お米が収穫されるまで
種を塩水で洗う 3月下旬~4月中旬
お米を作る最初の工程がまずはいい種を選ぶことから始まります。
中身が詰まった重い種ほど、病気にかかりにくく、力強い芽や根が生えます。重くて良い種を見分けるためには塩水を使います。
大きめの容器に水を入れて、比重計を使いながら塩をとかしていきます。比重計がない場合は、卵が水面に浮く程度の濃さにします。
この塩水に種を入れて沈んだ種だけを選び、塩水を良く洗い流します。
種子の消毒 3月下旬
種は発芽する前に病気になることもあります。 いもち病やひょろひょろと苗が伸びてしまう病気の病原菌が付きます。これらの病気は、薬を使って消毒していくのですが、最近では薬を使わずに、60℃のお湯に十数分ほど浸す温湯消毒(おんとうしょうどく)も普及してきました。
浸種と催芽 4月中旬
発芽には十分な水分が必要です。 発芽の時期をそろえるために、種に水を吸収させる浸種をします。種の重さがだいたい 25%くらい増えるまで水を含ませます。また、水に浸す日数は水の温度に関係しており、毎日の平均水温を足して120度になる日数が目安です。
これを、積算水温(せきさんすいおん)といいます。十分に水分を吸わせたら、30〜32度くらいの温度を 20時間くらい加えて、1mmくらいの長さまでいっせいに発芽させます。
田植えをしやすくし、成長の管理を効率的に行うために、発芽をそろえるのです。
土づくり 10月上旬~4月下旬
稲を育てるのに重要なのが土です。 田んぼの土の性質を調べ、稲づくりに不足している肥料分などを改善することを「土づくり」といいます。地力の高い土になるように土づくりを行います。
地力とは、作物に必要な「水と肥料分と酸素」を、必要な時に必要なだけ与えることができ、微生物の働きで有害な病原菌が増えるのを防ぎ、健康な作物を育ててくれる土の力のことです。

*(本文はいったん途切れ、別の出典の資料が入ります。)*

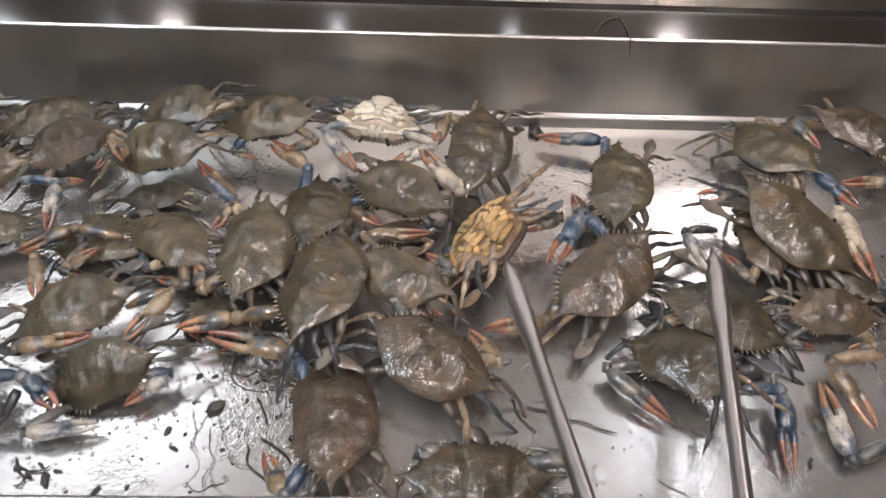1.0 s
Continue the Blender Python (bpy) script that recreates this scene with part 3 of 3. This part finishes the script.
crab(-0.022, 0.725, 0.057, -1, -8, 81, 0.078, "olive", "olive-brown crab standing on edge, spine up", left=((-0.043, 0.662, 0.045), (-0.090, 0.728, 0.055), "cream", 0.10))
crab(-0.384, 0.714, 0.058, -23, 10, -176, 0.066, "olive", "olive-grey crab with a wet toothed shell, claw bent over its shell", right=((-0.434, 0.718, 0.070), (-0.411, 0.682, 0.065), "orange", 0.06), left=((-0.290, 0.653, 0.030), (-0.348, 0.721, 0.035), "bluetan", 0.06))
crab(-0.573, 0.671, 0.055, -30, 3, -156, 0.063, "olive", "large olive crab with white-tipped teeth", left=((-0.484, 0.664, 0.050), (-0.482, 0.605, 0.030), "paleblue", 0.06), right=((-0.596, 0.600, 0.050), (-0.541, 0.620, 0.045), "paleblue", 0.06))
crab(-0.544, 0.601, 0.033, 0, 2, -151, 0.060, "green", "green-grey crab half buried under another", left=((-0.480, 0.571, 0.035), (-0.463, 0.517, 0.030), "orange", 0.06))
crab(-0.347, 0.593, 0.039, -2, -0, 149, 0.064, "olive", "olive crab with scuffed shell among tangled claws", right=((-0.444, 0.601, 0.045), (-0.498, 0.570, 0.040), "orange", 0.10))
crab(-0.256, 0.580, 0.045, 6, -2, 84, 0.077, "green", "olive-grey crab with a wet toothed shell, one spine up")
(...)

その地力を高めるのは、堆きゅう肥(たいきゅうひ)や稲わらなどの有機物です。
有機物は土の中で微生物によって分解され、窒素やカリなどの肥料分になるだけでなく、土の中の空気の通りや水はけ、水持ちを良くし、土の温度を高めたり微生物の働きを活発にする作用もあります。
また、稲が最も多く必要とする窒素、リン酸、カリは、肥料の3要素と呼ばれているとても大切な肥料分です。加えて、病気に強く、茎を丈夫にするケイ酸も多く含まれている必要があります。さらに、ある程度水はけが良く、空気が十分に含まれていて根が生長しやすく、肥料分や水分を吸収しやすいことも重要です。
稲を刈り取って玄米、出荷されるまで
お米がスーパーやお米屋さんなどに出荷されるまでは実に長い工程をかけていくわけですが、田植えをして稲を刈り取るまでに約半年を要します。
土や水の管理から肥料の散布、温度管理まで非常に緻密な作業の積み重ねで美味しいお米ができていくのです。
山形県の庄内地方には収穫したお米を保管できる「カントリーエレベーター」という貯蔵施設があります。
大切に保管されたお米は、注文に応じて山形県内や東京など、全国の消費地に出荷されます。
各倉庫から玄米の状態で、または、籾で保管されていた米は注文ごとに玄米にされて、トラックや JRのコンテナなどで運ばれていきます。最近は、カントリーエレベーターの増加にともない、1トン入りのフレキシブル・コンテナと呼ばれる樹脂製の大きな袋があります。
これはフォークリフトで積み下ろしがしやすい袋で近年、普及しています。 このフレコンでの出荷は、全体の4割を超えており、輸送コストを安くし、大型の精米工場へも対応できるようになりました。